By Kate Holton
LONDON (Reuters) – Rats feasting on mounds of rotting rubbish during a refuse collection strike in Britain’s second-biggest city have led to warnings of a public health crisis, with no end in sight to the long-running dispute.
Birmingham City Council declared a major incident last month after it clashed with the Unite union over jobs, pay and conditions, prompting refuse workers to go on strike.
Unite is a longtime ally of Prime Minister Keir Starmer’s Labour Party, which holds the majority on the city council, but it has become increasingly critical of government recently.
Starmer’s tough stance on the strike has led to a war of words with Unite, one of Britain’s biggest unions, and the standoff has led to piles of black bin bags building up on roadsides throughout the city, with some residents dumping mattresses and furniture on top.
Social media and news reports have been dominated by talk of large rats eating through the rubbish or long queues of traffic as households take their waste to collection sites. Health secretary Wes Streeting said this week he was concerned about the public health situation.
One resident dressed as a giant rat attended a public meeting on Tuesday to joke that local politicians were helping feed their “rodent” family.
“We can go around and rampage in the streets – it’s great,” the resident told the Local Democracy Reporting Service, a scheme funded by the BBC to help local news outlets employ journalists.

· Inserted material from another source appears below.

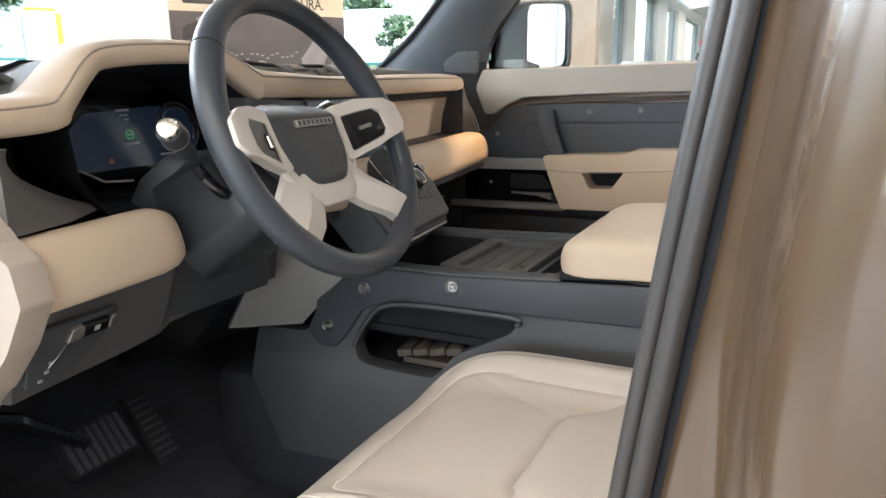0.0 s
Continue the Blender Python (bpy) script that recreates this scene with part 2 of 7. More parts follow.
RIM = mat("wheel_leather", (0.036, 0.042, 0.054), 0.40, grain=1300, bump=0.35, vary=0.1)
PALE = mat("pale_painted_metal", (0.56, 0.525, 0.49), 0.45, grain=1200, bump=0.15, vary=0.04)
STEELCLOTH = mat("headliner_cloth", (0.70, 0.685, 0.66), 0.95, grain=2500, bump=0.4, vary=0.05, spec=0.1)
BEAMEND = mat("beam_end_paint", (0.40, 0.345, 0.29), 0.5, grain=1200, bump=0.15, vary=0.05)
CHROME = mat("chrome", (0.75, 0.75, 0.76), 0.12, 1.0, grain=300, bump=0.0, vary=0.03)
SCREWMETAL = mat("screw_metal", (0.42, 0.415, 0.40), 0.3, 1.0, grain=900, bump=0.05, vary=0.05)
SATIN = mat("satin_metal", (0.55, 0.54, 0.52), 0.35, 1.0, grain=900, bump=0.05, vary=0.05)
BRONZE = mat("bronze_trim", (0.16, 0.13, 0.11), 0.3, 0.6, grain=900, bump=0.05, vary=0.05)
PAINT = mat("bronze_car_paint", (0.088, 0.057, 0.034), 0.24, 0.15, grain=2600, bump=0.0, vary=0.05, coat=0.5)
SEAL = mat("rubber_seal", (0.020, 0.021, 0.024), 0.6, grain=1200, bump=0.2, vary=0.1, spec=0.12)
CARPET = mat("dark_carpet", (0.060, 0.062, 0.074), 0.95, grain=1600, bump=0.9, vary=0.25, depth=0.002, spec=0.1)
WHITEWALL = mat("white_wall_paint", (0.74, 0.73, 0.71), 0.8, grain=250, bump=0.1, vary=0.03, patch=1.2)
BEIGEWALL = mat("beige_wall_paint", (0.48, 0.42, 0.365), 0.8, grain=250, bump=0.1, vary=0.03, patch=1.2)
GREYPALE = mat("grey_painted_metal", (0.26, 0.25, 0.24), 0.5, grain=1200, bump=0.15, vary=0.05)
THREAD = mat("stitch_thread", (0.80, 0.75, 0.68), 0.8, grain=3000, bump=0.0)
MESHGRILLE = mat("speaker_cloth", (0.018, 0.018, 0.02), 0.8, grain=2500, bump=0.5, vary=0.3)
SHELFMAT = mat("brown_rubber_mat", (0.045, 0.038, 0.035), 0.7, grain=1400, bump=0.4, vary=0.15)
REDMARK = mat("red_mark", (0.35, 0.03, 0.02), 0.5)
DIMMARK = mat("pale_print", (0.35, 0.36, 0.38), 0.6, bump=0)
NAVYLIT = glowing("instrument_glow", (0.003, 0.006, 0.012), 0.3)
NAVYLIT.node_tree.nodes["Principled BSDF"].inputs["Roughness"].default_value = 0.12
GREENMARK = glowing("green_lamp_glow", (0.05, 0.8, 0.15), 0.12)
AMBERMARK = glowing("amber_lamp_glow", (0.9, 0.25, 0.03), 0.08)
# screen glow also stands in for haze and reflections on the glass
SCREEN = glowing("display_haze_glow", (0.020, 0.026, 0.033), 0.32)
SCREEN.node_tree.nodes["Principled BSDF"].inputs["Roughness"].default_value = 0.08
SCREENTEXT = glowing("display_text_glow", (0.85, 0.9, 1.0), 0.134)
DIMTEXT = glowing("display_caption_glow", (0.7, 0.75, 0.85), 0.0565)
BARLIGHT = glowing("display_bar_glow", (0.95, 0.92, 0.88), 0.18)
CAPMETAL = mat("polished_cap", (0.80, 0.76, 0.70), 0.22, 0.9, grain=600, bump=0.0, vary=0.03)
TRAYBROWN = mat("brown_tray_rubber", (0.085, 0.068, 0.052), 0.7, grain=1200, bump=0.3, vary=0.12)
# tone for cords along the seams, stands in for shade in the grooves
SEAMSHADE = mat("seam_groove_shade", (0.36, 0.31, 0.26), 0.8, bump=0)
APILLAR = mat("pillar_grey_plastic", (0.078, 0.091, 0.110), 0.6, grain=1800, bump=0.3, vary=0.06)
PILLAR = mat("pillar_satin_plastic", (0.021, 0.024, 0.029), 0.38, grain=1800, bump=0.15, vary=0.08)
GRILLEPLATE = mat("grille_plate", (0.10, 0.11, 0.12), 0.5, 0.2, grain=1500, bump=0.1)
BELTWEB = mat("belt_webbing", (0.055, 0.060, 0.070), 0.7, grain=1400, bump=0.7, vary=0.15)
RUBBERSHEEN = mat("soft_rubber_seal", (0.040, 0.036, 0.035), 0.40, grain=1200, bump=0.1, vary=0.1)
LINERPLASTIC = mat("pale_grey_plastic", (0.50, 0.47, 0.43), 0.6, grain=1500, bump=0.2, vary=0.04)
PRINTWHITE = mat("white_glass_print", (0.75, 0.73, 0.70), 0.6, bump=0)
LAMPGLOW = glowing("reading_lamp_glow", (1.0, 0.86, 0.80), 1.41)
MIRROR = mat("silvered_glass", (0.86, 0.87, 0.88), 0.02, 1.0, bump=0.0, vary=0.0, wear=0.0)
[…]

The council has been forced to find cuts in local spending after it was effectively declared bankrupt in 2023 over its liabilities relating to historic equal pay claims.
Unite says the council removed a job level which it argues will force some of its workers to take a huge pay cut.
The council says it has made a fair offer and no workers should lose any money. It has accused picketing workers of blocking rubbish trucks from leaving depots. By March 31, it said around 17,000 tonnes of waste was uncollected.
The crisis has particularly hit some parts of the city.
Clive Chapman, 49, in Balsall Heath, said few people in his inner city area had access to their own transport to remove rubbish, meaning large rubbish containers were overflowing.
“We’re in a part of the city that’s been totally neglected,” he said. “It’s not very good.”
The government says it has urged the two sides to find a solution, with Deputy Prime Minister Angela Rayner telling parliament on Monday it was trying to end the “misery”.